Ikea has issued a safety warning for their popular furniture after two children died from dressers that tipped over.
Ikea North America and the U.S. Consumer Product Safety Commission (CPSC) announced a repair program today with free wall anchoring kit that applies to 27 million pieces of furniture.
"Consumers should immediately stop using all IKEA children’s chests and dressers taller than 23 ½ inches and adult chests and dressers taller than 29 ½ inches, unless they are securely anchored to the wall," a statement from the commission and Ikea read.
The company is providing free anchoring repair kits in stores through www.IKEA-USA.com/saferhomestogether or by calling (888) 966-4532.
The new "repair program" highlights Ikea's Malm three- and four-drawer chests and two styles of Malm six-drawer chests, of which there are about 7 million covered in the nationwide repair program. Ikea received reports that two children died after Malm chests tipped over and fell on them. The family of one of those children is suing Ikea in a wrongful-death lawsuit that was filed in May in Philadelphia trial court.
In February 2014, a two-year old boy from West Chester, Pennsylvania, died after a Malm six-drawer chest that was 48 and 3/8 inches high tipped over and fatally pinned him against his bed, today's statement from Ikea and the commission read. The mother of Curren Collas, Jaquelyn, filed a lawsuit against Ikea on behalf of his estate. She claims the 136-pound dresser's "defective and dangerous design" lacked proper warnings, according to her lawsuit.
A Facebook page started by the Collas family shared a post this morning with news of the repair program, "A huge breath of relief for me this morning... knowing that this information is getting out there. Thank you so much, CPSC! So many precious little lives are being saved."
A spokeswoman for Ikea declined to comment to ABC News on "current lawsuits in litigation." Ikea has not yet filed a legal response to the Collas lawsuit, but an attorney for the Collas family said the company must respond in the next few weeks. Collas declined to comment through her attorney.
A child dies every two weeks and another injured every 24 minutes in the U.S. from furniture or TVs tipping over, according to CPSC data.
"What’s concerning is that Ikea has sold these items knowing they are dangerous if not attached while not providing hardware to attach them to the wall," Collas' attorney Alan Feldman told ABC News. "Ikea and other manufacturers have not done enough to alert Americans to the dangers of tip-overs or supplied them with the hardware to make these pieces of furniture safe."
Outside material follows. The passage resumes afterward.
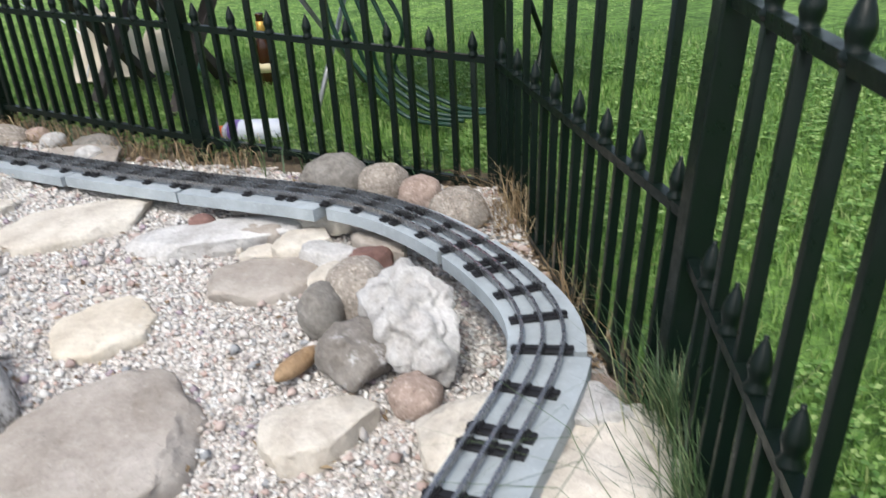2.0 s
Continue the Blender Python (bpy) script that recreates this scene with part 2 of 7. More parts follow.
M_SAND = gravel_base_mat()
M_MOSSGROUND = ground_mat("mossy_ground", (0.08, 0.105, 0.03), (0.17, 0.22, 0.062), (0.28, 0.33, 0.115), 5)
def wall_rock_mat():
    """Pinkish-grey rock, water-stained dark brown, with moss in patches."""
    m, nt, b = material("mossy_stained_rock", 0.85, spec=0.25)
    v = coord(nt)
    big = noise_tex(nt, v, 5.0, 10, 0.72, 0.3)
    fine = noise_tex(nt, v, 38.0, 8, 0.75)
    c = ramp(nt, fine, (0.36, (0.20, 0.16, 0.135)), (0.5, (0.50, 0.43, 0.385)), (0.62, (0.76, 0.70, 0.65)))
    stain = noise_tex(nt, v, 5.5, 8, 0.66, 0.2)
    c = mix(nt, ramp(nt, stain, (0.40, (0, 0, 0)), (0.46, (0.95, 0.95, 0.95))), c, ramp(nt, fine, (0.35, (0.030, 0.019, 0.012)), (0.65, (0.16, 0.105, 0.065))))
    moss = noise_tex(nt, v, 4.2, 8, 0.66, 0.4)
    c = mix(nt, ramp(nt, moss, (0.52, (0, 0, 0)), (0.58, (0.9, 0.9, 0.9))), c, ramp(nt, fine, (0.36, (0.025, 0.04, 0.008)), (0.64, (0.20, 0.25, 0.06))))
    pale = noise_tex(nt, v, 7.5, 8, 0.7)
    c = mix(nt, ramp(nt, pale, (0.63, (0, 0, 0)), (0.67, (0.9, 0.9, 0.9))), c, (0.66, 0.57, 0.50))
    nt.links.new(c, b.inputs["Base Color"])
    bump(nt, b, mix(nt, 0.5, ramp(nt, big, (0.2, (0, 0, 0)), (0.8, (1, 1, 1))), ramp(nt, fine, (0, (0, 0, 0)), (1, (1, 1, 1)))), 1.0, 0.05)
    return m


M_WALL = wall_rock_mat()


def plain(name, color, rough=0.5, metal=0.0, grime=0.35, scale=30.0, spec=0.5, bumpy=0.15, dark=0.35):
    m, nt, b = material(name, rough, metal, spec)
    v = coord(nt)
    n1, n2 = noise_tex(nt, v, scale, 6, 0.65, 0.3), noise_tex(nt, v, scale * 8, 5, 0.7)
    c = mix(nt, ramp(nt, n1, (0.35, (0, 0, 0)), (0.75, (grime,) * 3)), color, tuple(x * dark for x in color))
    c = mix(nt, ramp(nt, n2, (0.55, (0, 0, 0)), (0.8, (grime * 0.7,) * 3)), c, tuple(min(1.0, x * 1.35 + 0.02) for x in color))
    nt.links.new(c, b.inputs["Base Color"])
    rr = ramp(nt, n1, (0.3, (max(0.05, rough - 0.12),) * 3), (0.7, (min(1, rough + 0.15),) * 3))
    nt.links.new(rr, b.inputs["Roughness"])
    bump(nt, b, n2, bumpy, 0.001)
    return m


M_FENCE = plain("black_powder_coated_metal", (0.0026, 0.0078, 0.0054), 0.36, 0.0, 0.3, 40, 0.25)
M_BED = plain("grey_painted_track_board", (0.395, 0.445, 0.470), 0.55, 0.0, 0.75, 11, 0.35, 0.35, 0.5)
M_RAIL = plain("tarnished_steel_rail", (0.30, 0.30, 0.305), 0.26, 0.85, 0.45, 60)
M_TIE = plain("black_steel_tie", (0.014, 0.014, 0.016), 0.5, 0.1, 0.3, 60)
M_RED_E = plain("bright_red_enamel", (0.56, 0.022, 0.016), 0.3, 0.0, 0.12, 18, 0.55, 0.03, 0.75)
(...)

The Malm chests were sold starting in 2002 and range from about $80 to $200, Ikea and the commission said.
IKEA and the commission also received a report that in June 2014, a 23-month old child from Snohomish, Washington died after he became trapped beneath a three-drawer, 30 ¾ inches high MALM chest that tipped over, a statement from the commission read.
"IKEA and CPSC have also received 14 reports of tip-over incidents involving MALM chests, resulting in four injuries. Since 1989, IKEA is aware of three additional reports of deaths from tip-overs involving other models of IKEA chests and dressers," the commission and Ikea said in their statement.